*Task details*
Report every line in the listing below where the string "that" shows up.

*Supplied material*
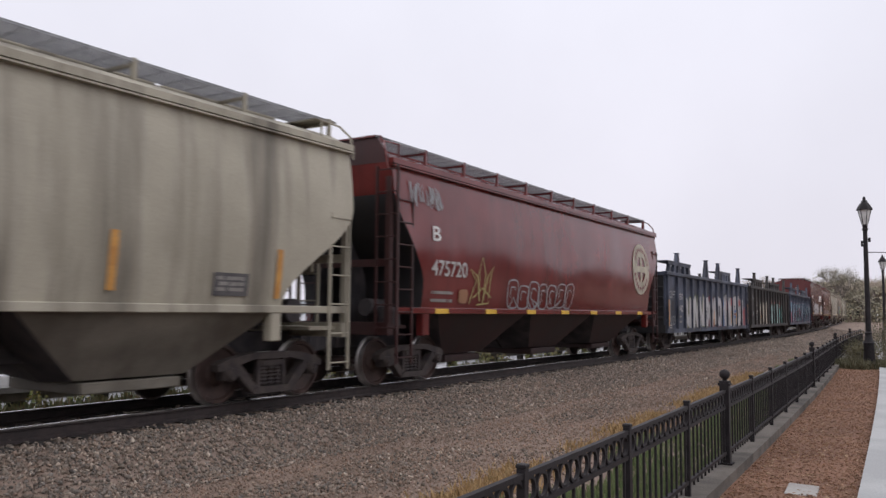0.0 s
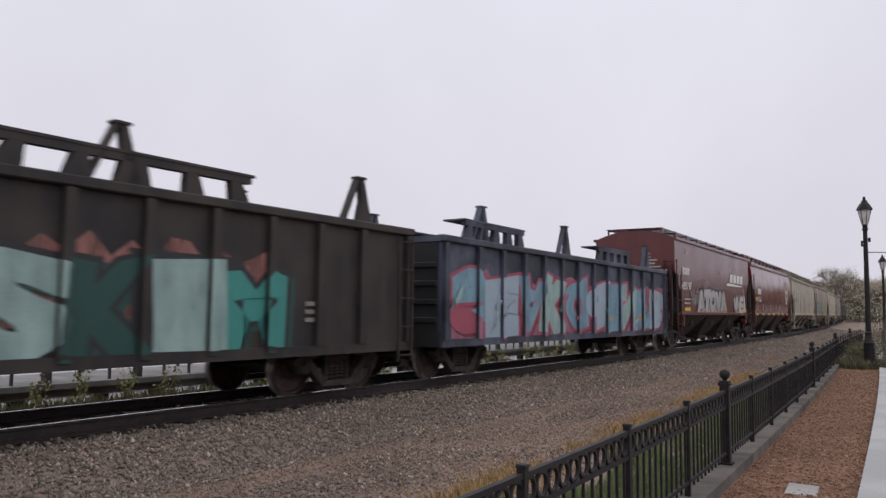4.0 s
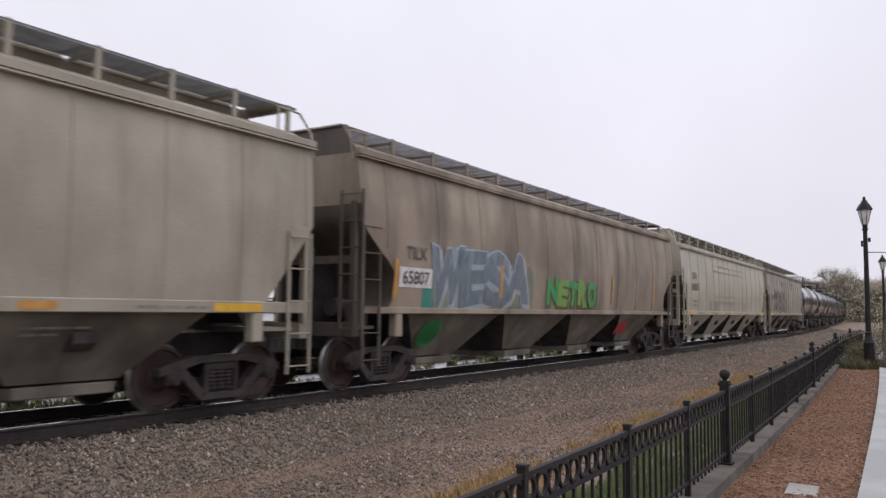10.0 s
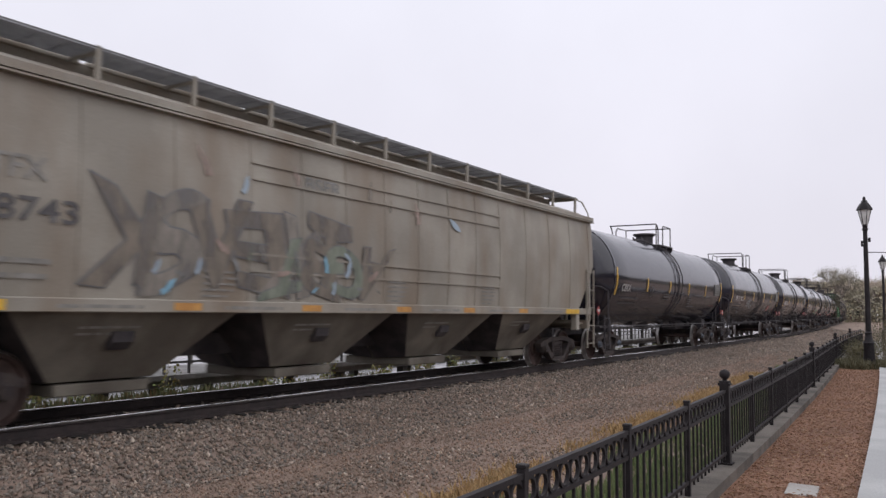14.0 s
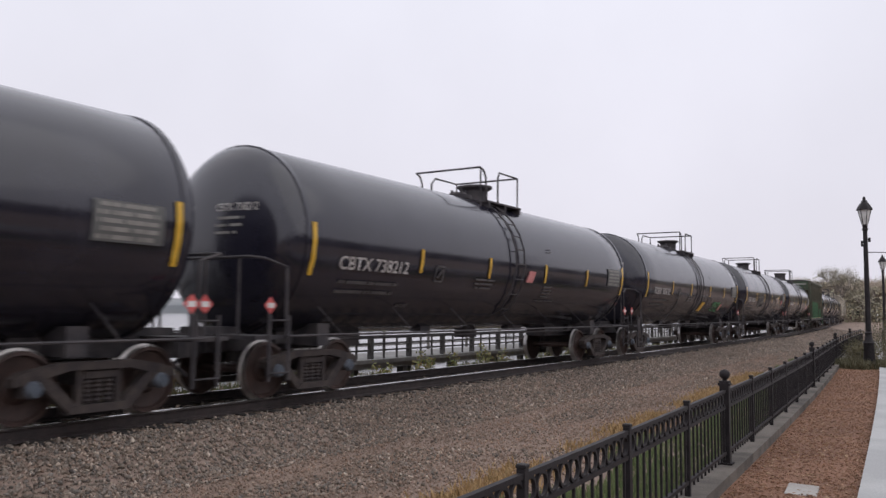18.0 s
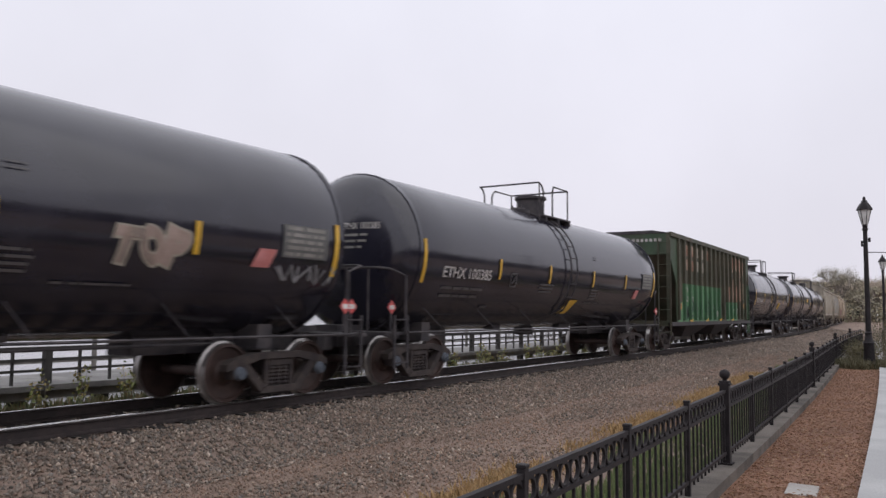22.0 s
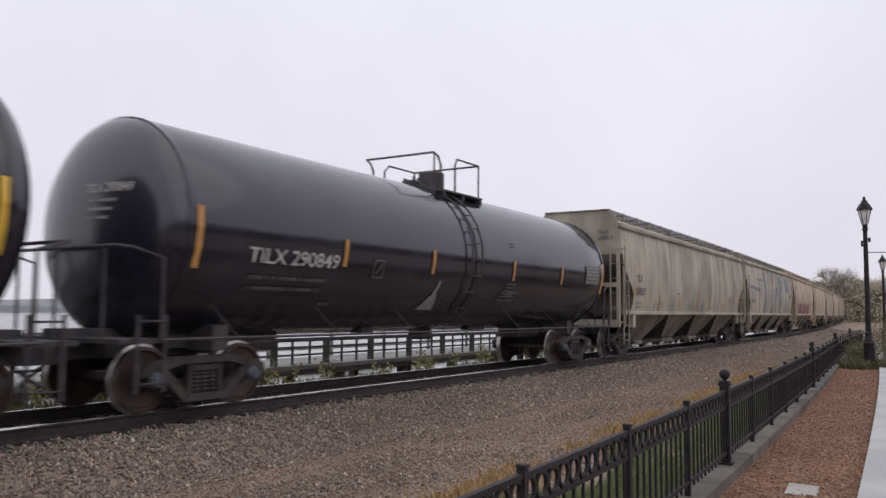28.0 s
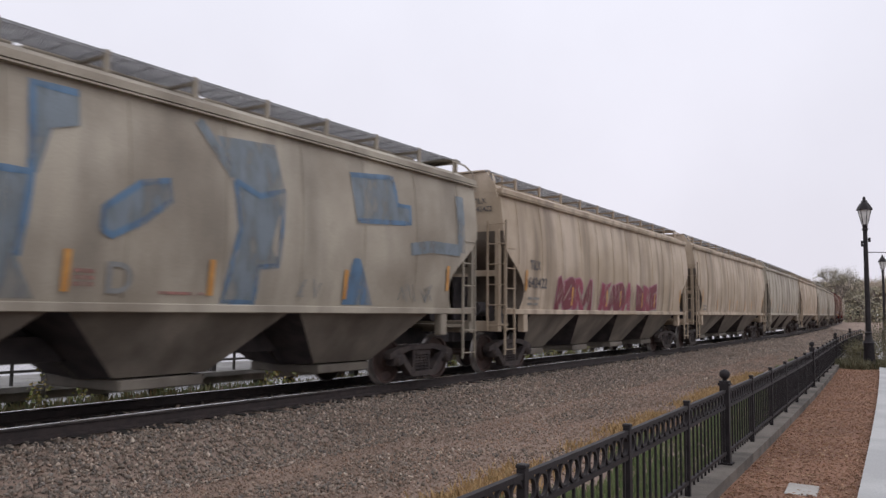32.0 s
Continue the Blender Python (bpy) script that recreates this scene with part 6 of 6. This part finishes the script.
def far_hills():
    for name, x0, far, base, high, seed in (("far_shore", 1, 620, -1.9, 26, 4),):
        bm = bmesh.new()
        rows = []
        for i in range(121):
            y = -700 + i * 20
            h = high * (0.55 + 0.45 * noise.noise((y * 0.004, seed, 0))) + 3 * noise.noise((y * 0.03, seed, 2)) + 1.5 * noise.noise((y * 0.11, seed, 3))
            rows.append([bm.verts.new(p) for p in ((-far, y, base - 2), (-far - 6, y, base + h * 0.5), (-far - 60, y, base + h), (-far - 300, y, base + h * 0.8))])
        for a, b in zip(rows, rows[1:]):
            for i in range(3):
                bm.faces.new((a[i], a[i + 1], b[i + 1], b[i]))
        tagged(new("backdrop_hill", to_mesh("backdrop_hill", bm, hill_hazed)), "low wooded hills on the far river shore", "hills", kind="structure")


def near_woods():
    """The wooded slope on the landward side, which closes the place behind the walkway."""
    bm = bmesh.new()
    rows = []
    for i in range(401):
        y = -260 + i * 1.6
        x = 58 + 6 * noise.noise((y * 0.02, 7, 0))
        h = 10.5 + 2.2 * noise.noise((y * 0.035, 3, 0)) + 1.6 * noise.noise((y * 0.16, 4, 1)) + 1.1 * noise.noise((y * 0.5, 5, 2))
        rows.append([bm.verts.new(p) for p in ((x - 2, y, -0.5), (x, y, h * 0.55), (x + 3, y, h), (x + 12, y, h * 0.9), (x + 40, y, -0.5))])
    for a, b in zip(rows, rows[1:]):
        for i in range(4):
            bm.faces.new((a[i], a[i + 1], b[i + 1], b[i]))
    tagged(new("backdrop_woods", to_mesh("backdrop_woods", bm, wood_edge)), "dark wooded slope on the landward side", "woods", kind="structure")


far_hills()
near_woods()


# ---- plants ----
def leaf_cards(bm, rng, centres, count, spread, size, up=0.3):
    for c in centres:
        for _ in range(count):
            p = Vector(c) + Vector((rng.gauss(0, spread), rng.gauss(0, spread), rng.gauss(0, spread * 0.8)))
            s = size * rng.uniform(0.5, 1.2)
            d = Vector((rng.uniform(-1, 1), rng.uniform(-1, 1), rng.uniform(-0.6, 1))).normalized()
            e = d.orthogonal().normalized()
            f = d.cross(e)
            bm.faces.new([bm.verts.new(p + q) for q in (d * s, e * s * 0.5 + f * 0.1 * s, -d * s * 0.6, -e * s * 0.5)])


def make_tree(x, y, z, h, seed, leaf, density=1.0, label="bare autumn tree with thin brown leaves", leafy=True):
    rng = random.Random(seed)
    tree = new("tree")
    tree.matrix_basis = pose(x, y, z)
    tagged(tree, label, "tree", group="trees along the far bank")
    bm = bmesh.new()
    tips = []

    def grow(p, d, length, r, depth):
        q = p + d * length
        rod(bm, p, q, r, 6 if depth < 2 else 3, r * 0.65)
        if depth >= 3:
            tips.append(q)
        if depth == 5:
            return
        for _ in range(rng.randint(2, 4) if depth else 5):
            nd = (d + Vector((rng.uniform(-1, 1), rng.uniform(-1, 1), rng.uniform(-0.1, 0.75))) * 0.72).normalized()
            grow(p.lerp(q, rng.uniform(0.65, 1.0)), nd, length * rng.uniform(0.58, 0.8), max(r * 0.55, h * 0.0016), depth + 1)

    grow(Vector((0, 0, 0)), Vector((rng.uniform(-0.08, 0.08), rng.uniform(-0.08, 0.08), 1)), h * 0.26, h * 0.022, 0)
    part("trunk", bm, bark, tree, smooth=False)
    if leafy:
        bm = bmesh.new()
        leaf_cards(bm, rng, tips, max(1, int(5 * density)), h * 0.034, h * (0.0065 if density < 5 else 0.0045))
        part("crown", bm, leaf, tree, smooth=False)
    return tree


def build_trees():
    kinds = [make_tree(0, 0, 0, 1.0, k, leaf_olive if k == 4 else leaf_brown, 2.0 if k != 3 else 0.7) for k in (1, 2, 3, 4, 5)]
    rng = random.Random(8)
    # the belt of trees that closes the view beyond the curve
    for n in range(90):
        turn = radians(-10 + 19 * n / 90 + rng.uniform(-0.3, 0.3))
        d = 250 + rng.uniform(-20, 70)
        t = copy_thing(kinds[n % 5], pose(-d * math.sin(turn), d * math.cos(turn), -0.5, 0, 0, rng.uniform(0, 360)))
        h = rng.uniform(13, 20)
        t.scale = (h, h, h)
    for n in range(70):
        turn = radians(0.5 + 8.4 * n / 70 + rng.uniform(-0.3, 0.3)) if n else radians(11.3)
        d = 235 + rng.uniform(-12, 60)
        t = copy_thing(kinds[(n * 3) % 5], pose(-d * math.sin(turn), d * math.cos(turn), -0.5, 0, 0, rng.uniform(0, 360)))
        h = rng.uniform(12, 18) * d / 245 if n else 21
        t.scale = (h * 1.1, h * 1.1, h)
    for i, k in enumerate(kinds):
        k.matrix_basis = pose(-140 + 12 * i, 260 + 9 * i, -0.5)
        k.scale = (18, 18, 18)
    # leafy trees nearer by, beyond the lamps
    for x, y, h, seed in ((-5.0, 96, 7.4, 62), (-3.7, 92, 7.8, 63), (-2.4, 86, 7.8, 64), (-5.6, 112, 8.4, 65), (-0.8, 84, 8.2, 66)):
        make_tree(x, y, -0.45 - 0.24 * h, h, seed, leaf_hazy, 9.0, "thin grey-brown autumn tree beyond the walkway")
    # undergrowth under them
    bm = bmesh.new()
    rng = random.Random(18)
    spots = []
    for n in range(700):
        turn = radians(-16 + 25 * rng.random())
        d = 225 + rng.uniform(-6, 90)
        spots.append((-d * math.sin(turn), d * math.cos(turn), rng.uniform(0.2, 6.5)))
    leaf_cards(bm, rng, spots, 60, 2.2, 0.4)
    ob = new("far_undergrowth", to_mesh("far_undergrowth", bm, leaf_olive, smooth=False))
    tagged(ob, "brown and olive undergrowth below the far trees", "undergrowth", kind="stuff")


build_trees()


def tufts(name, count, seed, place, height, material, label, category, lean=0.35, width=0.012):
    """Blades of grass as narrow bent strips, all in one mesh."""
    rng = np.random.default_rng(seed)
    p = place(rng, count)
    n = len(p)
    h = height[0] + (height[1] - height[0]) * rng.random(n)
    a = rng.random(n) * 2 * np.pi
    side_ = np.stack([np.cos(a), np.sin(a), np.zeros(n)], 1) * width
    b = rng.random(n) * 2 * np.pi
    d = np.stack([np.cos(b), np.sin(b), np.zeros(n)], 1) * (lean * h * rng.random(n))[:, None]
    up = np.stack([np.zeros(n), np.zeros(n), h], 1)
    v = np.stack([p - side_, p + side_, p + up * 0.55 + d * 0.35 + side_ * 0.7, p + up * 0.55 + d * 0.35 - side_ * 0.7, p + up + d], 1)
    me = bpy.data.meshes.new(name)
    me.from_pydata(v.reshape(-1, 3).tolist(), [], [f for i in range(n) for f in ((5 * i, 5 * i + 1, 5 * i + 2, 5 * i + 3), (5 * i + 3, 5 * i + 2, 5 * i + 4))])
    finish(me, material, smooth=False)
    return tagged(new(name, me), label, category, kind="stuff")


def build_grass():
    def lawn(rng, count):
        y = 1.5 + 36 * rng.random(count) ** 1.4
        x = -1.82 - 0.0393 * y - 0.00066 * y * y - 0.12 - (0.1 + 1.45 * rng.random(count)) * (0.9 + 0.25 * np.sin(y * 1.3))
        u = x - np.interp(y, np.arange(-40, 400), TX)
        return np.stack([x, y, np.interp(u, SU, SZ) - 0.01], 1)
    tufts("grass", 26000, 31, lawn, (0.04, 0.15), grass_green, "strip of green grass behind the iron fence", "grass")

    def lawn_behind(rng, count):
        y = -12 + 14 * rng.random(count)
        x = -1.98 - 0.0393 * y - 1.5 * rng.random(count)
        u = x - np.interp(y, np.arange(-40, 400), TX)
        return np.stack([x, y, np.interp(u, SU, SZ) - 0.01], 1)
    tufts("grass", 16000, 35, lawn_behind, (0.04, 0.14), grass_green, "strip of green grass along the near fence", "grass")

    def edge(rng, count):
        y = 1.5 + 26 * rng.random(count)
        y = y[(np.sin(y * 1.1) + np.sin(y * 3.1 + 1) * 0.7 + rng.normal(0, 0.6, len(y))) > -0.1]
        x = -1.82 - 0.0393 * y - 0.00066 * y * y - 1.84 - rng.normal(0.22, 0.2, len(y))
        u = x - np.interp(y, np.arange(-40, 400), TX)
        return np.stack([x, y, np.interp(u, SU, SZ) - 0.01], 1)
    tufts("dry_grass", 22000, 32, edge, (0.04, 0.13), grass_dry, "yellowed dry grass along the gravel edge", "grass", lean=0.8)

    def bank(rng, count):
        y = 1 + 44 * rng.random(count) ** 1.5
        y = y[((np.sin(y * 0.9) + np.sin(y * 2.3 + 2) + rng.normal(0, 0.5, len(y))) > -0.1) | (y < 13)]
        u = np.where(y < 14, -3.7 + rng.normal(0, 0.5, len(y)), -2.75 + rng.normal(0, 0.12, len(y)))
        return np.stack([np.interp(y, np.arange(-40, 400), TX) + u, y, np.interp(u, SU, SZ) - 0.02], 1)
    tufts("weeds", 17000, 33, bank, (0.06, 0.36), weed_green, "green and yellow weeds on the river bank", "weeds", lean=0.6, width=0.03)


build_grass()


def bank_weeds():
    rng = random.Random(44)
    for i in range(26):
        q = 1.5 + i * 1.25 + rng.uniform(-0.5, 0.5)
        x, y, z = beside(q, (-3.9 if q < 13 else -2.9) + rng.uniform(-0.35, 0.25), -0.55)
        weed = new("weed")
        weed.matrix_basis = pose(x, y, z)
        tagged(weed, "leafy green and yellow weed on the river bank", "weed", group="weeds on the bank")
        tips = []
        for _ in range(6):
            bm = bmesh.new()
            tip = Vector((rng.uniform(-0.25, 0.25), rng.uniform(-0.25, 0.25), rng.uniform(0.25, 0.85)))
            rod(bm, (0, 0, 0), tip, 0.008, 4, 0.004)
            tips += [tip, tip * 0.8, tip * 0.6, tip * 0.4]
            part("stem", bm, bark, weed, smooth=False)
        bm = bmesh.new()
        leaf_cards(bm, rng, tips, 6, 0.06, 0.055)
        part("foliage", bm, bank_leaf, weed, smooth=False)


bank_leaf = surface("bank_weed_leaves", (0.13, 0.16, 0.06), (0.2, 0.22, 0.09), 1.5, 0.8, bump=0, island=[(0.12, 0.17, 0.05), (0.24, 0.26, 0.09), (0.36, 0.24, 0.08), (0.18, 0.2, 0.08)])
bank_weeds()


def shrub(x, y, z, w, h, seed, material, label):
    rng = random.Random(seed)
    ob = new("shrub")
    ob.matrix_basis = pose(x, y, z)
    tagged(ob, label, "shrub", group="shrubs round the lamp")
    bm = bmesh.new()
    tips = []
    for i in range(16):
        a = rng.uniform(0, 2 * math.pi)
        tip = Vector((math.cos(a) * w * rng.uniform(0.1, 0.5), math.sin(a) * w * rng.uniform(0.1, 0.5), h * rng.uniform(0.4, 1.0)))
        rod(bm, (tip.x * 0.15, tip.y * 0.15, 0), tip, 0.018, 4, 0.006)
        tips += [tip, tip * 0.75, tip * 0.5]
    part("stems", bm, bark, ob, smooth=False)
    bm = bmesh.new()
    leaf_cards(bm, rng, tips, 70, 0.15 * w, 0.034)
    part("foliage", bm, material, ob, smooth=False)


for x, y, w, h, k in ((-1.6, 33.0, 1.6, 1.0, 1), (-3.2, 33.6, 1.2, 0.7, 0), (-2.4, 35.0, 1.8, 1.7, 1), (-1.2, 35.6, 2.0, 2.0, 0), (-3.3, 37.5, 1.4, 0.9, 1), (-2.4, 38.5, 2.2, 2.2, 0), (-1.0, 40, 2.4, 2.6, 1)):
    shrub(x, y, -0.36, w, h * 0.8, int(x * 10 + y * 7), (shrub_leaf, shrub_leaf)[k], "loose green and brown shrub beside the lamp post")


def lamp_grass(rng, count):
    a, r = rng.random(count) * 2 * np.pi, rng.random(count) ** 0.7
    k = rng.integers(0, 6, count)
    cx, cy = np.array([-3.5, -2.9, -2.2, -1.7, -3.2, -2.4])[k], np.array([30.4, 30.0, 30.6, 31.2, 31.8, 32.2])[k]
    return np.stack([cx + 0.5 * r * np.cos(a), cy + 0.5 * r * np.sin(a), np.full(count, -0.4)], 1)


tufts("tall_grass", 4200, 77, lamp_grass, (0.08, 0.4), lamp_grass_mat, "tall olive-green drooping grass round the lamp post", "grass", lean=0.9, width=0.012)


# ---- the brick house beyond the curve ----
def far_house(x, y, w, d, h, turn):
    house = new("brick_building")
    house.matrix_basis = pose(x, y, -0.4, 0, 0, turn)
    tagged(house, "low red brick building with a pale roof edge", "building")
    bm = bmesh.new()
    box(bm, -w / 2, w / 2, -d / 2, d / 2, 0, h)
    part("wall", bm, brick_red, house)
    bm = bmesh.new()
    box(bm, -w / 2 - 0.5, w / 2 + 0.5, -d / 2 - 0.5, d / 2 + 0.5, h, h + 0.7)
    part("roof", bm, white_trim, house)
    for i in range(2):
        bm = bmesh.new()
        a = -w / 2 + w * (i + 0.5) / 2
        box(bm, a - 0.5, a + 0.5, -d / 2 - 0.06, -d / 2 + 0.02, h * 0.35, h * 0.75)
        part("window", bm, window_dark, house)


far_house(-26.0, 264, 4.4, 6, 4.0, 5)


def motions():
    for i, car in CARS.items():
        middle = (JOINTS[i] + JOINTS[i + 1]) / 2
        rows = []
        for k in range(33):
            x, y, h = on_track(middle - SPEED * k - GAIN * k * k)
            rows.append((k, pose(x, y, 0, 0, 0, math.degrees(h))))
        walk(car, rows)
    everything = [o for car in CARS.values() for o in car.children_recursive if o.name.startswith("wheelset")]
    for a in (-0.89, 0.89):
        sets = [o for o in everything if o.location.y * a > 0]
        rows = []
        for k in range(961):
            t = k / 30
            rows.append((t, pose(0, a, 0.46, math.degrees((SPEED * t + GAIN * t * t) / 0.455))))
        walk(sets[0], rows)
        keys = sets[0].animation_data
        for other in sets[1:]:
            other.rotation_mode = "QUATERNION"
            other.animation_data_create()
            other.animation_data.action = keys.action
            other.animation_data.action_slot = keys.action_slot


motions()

*Task result*
Continue the Blender Python (bpy) script that recreates this scene with part 6 of 6. This part finishes the script.
    # the belt of trees that closes the view beyond the curve